Provided data
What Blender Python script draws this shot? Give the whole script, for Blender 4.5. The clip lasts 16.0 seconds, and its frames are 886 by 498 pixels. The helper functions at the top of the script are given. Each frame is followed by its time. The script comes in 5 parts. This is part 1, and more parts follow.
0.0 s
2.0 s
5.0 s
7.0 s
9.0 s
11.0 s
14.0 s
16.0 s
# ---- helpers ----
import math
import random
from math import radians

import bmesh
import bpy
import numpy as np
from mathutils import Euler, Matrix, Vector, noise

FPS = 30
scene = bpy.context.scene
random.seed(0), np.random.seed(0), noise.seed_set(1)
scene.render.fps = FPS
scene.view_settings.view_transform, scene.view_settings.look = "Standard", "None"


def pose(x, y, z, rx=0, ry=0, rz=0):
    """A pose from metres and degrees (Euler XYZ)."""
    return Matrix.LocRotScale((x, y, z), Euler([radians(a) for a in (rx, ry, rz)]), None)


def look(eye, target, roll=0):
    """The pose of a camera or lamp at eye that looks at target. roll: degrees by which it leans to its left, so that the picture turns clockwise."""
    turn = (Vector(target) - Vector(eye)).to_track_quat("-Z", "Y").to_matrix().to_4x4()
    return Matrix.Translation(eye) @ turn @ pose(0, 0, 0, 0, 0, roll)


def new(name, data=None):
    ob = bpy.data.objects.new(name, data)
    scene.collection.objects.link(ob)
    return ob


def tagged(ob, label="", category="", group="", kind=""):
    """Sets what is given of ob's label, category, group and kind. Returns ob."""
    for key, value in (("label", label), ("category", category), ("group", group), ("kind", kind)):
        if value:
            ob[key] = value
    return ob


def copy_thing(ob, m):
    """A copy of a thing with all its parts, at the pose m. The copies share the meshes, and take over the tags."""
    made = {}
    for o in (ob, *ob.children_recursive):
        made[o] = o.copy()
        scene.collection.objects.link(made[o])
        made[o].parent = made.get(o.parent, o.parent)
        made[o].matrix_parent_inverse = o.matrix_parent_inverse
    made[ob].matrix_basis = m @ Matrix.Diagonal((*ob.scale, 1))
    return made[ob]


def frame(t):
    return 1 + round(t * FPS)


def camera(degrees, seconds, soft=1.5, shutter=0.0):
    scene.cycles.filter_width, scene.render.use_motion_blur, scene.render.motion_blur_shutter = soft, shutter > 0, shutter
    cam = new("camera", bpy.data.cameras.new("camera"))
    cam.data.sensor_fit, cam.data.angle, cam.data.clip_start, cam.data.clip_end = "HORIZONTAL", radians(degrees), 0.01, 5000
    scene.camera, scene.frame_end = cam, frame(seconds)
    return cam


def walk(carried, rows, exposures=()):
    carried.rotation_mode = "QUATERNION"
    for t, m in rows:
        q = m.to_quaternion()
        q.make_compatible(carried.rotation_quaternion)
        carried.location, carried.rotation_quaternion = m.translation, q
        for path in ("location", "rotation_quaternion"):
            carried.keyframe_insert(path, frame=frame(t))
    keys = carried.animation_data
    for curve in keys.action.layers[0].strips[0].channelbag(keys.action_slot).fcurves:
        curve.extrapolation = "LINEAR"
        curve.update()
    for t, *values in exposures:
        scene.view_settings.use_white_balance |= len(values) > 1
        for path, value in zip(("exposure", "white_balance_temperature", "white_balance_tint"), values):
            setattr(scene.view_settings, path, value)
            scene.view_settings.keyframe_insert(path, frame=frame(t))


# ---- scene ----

Short task
Print, unaltered, every line from the beginning of the material down to the line with "import numpy as np".

The response
What Blender Python script draws this shot? Give the whole script, for Blender 4.5. The clip lasts 16.0 seconds, and its frames are 886 by 498 pixels. The helper functions at the top of the script are given. Each frame is followed by its time. The script comes in 5 parts. This is part 1, and more parts follow.
0.0 s
2.0 s
5.0 s
7.0 s
9.0 s
11.0 s
14.0 s
16.0 s
# ---- helpers ----
import math
import random
from math import radians

import bmesh
import bpy
import numpy as np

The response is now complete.